Why was I so shaken up? I read this article about Paul Farmer today and I understood why, to some extent. It's bad enough that I feel my life is not serving much of a purpose to others. Fine- I am trying really hard to figure out a way to change that, but for the timebeing that's the reality of my existence. But now I am actually inflicting harm on others?!? That is too much, that is unacceptable.
In a final gesture of trying to make up for my wrongdoing, I did something unthinkable. Something that is the antithesis of me. Perhaps it was Maisnon's post about auntie behavior that brought it out in me. Whatever the cause, I actually called my mom yesterday and got this dude's email address for my friend MG. The dude is an old family friend- I haven't actually even seen him in years, but I get reports from my mom about him. I told MG one story about him and she was convinced that they have to meet. Normally, I would have rolled my eyes at this. And yet, I can understand the sentiment. There are some actions that are crush-worthy, that reveal something in one person that resonates in another. And I have to commend MG for having the guts to actually act on that impulse. I have blog crushes all the time, I swoon over posts, but I have certainly never acted on them (well, okay, if you're of the XX persuasian, I might have acted on them).

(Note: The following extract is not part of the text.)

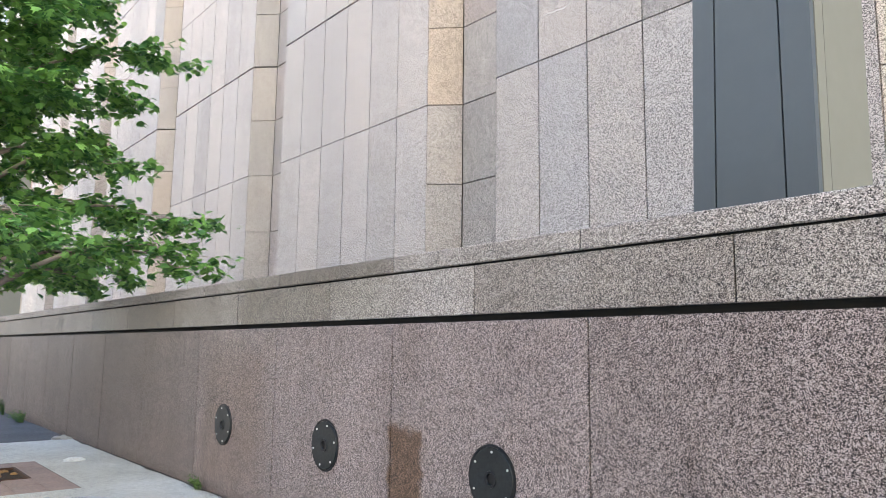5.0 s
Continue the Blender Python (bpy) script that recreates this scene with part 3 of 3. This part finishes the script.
# ---- lamp pylons on the plaza ----
def lamp_pylon(x, y):
    """A wide tapering clad mast with a butterfly head: two louvred lamp boxes under one straight top."""
    py = thing("lamp_pylon", "tall blue grey clad lamp pylon with a butterfly head", "street lamp", "lamp pylons on the plaza", at=(x, y, 1.6))
    zb, zt, head = 0.0, 7.78, 7.75
    # shaft: bottom and top outlines, cut into upright cladding sheets
    bx, tx = (-0.585, -0.415, 0.065, 0.26), (-0.335, -0.185, 0.106, 0.305)
    for i in range(3):
        lo, hi, lo2, hi2 = bx[i] + 0.006, bx[i + 1] - 0.006, tx[i] + 0.006, tx[i + 1] - 0.006
        bm = hull(bmesh.new(), [(lo, 0, zb), (hi, 0, zb), (hi, 0.05, zb), (lo, 0.05, zb)], [(lo2, 0, zt), (hi2, 0, zt), (hi2, 0.05, zt), (lo2, 0.05, zt)])
        part("front_sheet", bm, M_PYLON_FRONT, py)
    for a, b, a2, b2 in ((0.052, 0.165, 0.052, 0.16), (0.172, 0.81, 0.167, 0.79)):
        bm = hull(bmesh.new(), [(0.21, a, zb), (0.26, a, zb), (0.26, b, zb), (0.21, b, zb)], [(0.26, a2, zt), (0.31, a2, zt), (0.31, b2, zt), (0.26, b2, zt)])
        part("side_sheet", bm, M_PYLON_LIT, py, "side sheet coloured pale olive grey as the lit side")
    part("inner_mast", hull(bmesh.new(), [(-0.57, 0.03, zb), (0.22, 0.03, zb), (0.22, 0.80, zb), (-0.57, 0.80, zb)], [(-0.31, 0.03, zt), (0.27, 0.03, zt), (0.27, 0.78, zt), (-0.31, 0.78, zt)]), M_BLACK, py)
    # head
    hd = part("head", bmesh.new(), M_HEAD, py)
    top, tip, mid = 8.93, 8.55, head
    L, R, l, r = -1.98, 2.03, -0.33, 0.32
    for ya, yb in ((0.0, 0.035), (0.535, 0.57)):
        ring = [(L, tip), (l, mid), (r, mid), (R, tip), (R, top), (L, top)]
        part("fascia", hull(bmesh.new(), [(px, ya, pz) for px, pz in ring], [(px, yb, pz) for px, pz in ring]), M_HEAD, hd)
    part("top_sheet", new_box(L, R, 0.036, 0.534, top - 0.04, top), M_HEAD, hd)
    for side, (xa, xb) in (("left", (L, l)), ("right", (R, r))):
        s = 1 if xb > xa else -1
        part("end_sheet", new_box(min(xa, xa + s * 0.04), max(xa, xa + s * 0.04), 0.036, 0.534, tip + 0.002, top - 0.041), M_HEAD, hd)

        def at(k):
            return xa + (xb - xa) * k, tip + (mid - tip) * k
        # black inner lining above the opening
        ring = [(at(0.03)[0], at(0.03)[1] + 0.20), (at(1)[0], at(1)[1] + 0.42), (at(1)[0], top - 0.05), (at(0.03)[0], top - 0.05)]
        part("lining", hull(bmesh.new(), [(px, 0.037, pz) for px, pz in ring], [(px, 0.533, pz) for px, pz in ring]), M_BLACK, hd)
        for k in (0.0, 0.965):
            (p0, z0), (p1, z1) = at(k), at(k + 0.035)
            ring = [(p0, z0 - 0.006), (p1, z1 - 0.006), (p1, z1 + 0.05), (p0, z0 + 0.05)]
            part("rim", hull(bmesh.new(), [(px, 0.002, pz) for px, pz in ring], [(px, 0.568, pz) for px, pz in ring]), M_BLACK, hd)
        for ya, yb in ((0.002, 0.05), (0.52, 0.568)):
            (p0, z0), (p1, z1) = at(0.035), at(0.965)
            ring = [(p0, z0 - 0.006), (p1, z1 - 0.006), (p1, z1 + 0.05), (p0, z0 + 0.05)]
            part("rim", hull(bmesh.new(), [(px, ya, pz) for px, pz in ring], [(px, yb, pz) for px, pz in ring]), M_BLACK, hd)
        for i in range(17):
            (p0, z0), (p1, z1) = at(0.08 + 0.052 * i), at(0.084 + 0.052 * i)
            ring = [(p0, z0 + 0.05), (p1, z1 + 0.05), (p1, z1 + 0.17), (p0, z0 + 0.17)]
            part("louvre", hull(bmesh.new(), [(px, 0.068, pz) for px, pz in ring], [(px, 0.502, pz) for px, pz in ring]), M_BLACK, hd)
        (p0, z0), (p1, z1) = at(0.58), at(0.84)
        ring = [(p0, z0 + 0.17), (p1, z1 + 0.17), (p1, z1 + 0.20), (p0, z0 + 0.20)]
        part("lamp_lens", hull(bmesh.new(), [(px, 0.15, pz) for px, pz in ring], [(px, 0.42, pz) for px, pz in ring]), M_GLASS_LAMP, hd, "dull grey lamp lens behind louvres")
        bx0 = at(0.45)
        part("latch", new_box(bx0[0] - 0.02, bx0[0] + 0.02, 0.53, 0.56, bx0[1] - 0.05, bx0[1] + 0.02), M_BLACK, hd)
    return py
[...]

There's just one problem: I have no idea how to do this matchmaking bullsh*t. Give me tips, yo! I have this dude's email address now, and just what do I write to him? That my friend has a crush on him? Isn't that a little high-school-ish? Complicating factors even more? They live 3000 miles apart! I can't even suggest they meet for a casual drink, or that we meet for a casual drink, because he lives on the other side of the country. I am flabbergasted, and yet, this is so me in some ways. The impulse is well-meant, but I have no clue what I'm doing or how to actually do it. As my brother and I would say, "Score one for the Dumbass family." Except that we pronounce it "Dumas." Because we're dorks like that.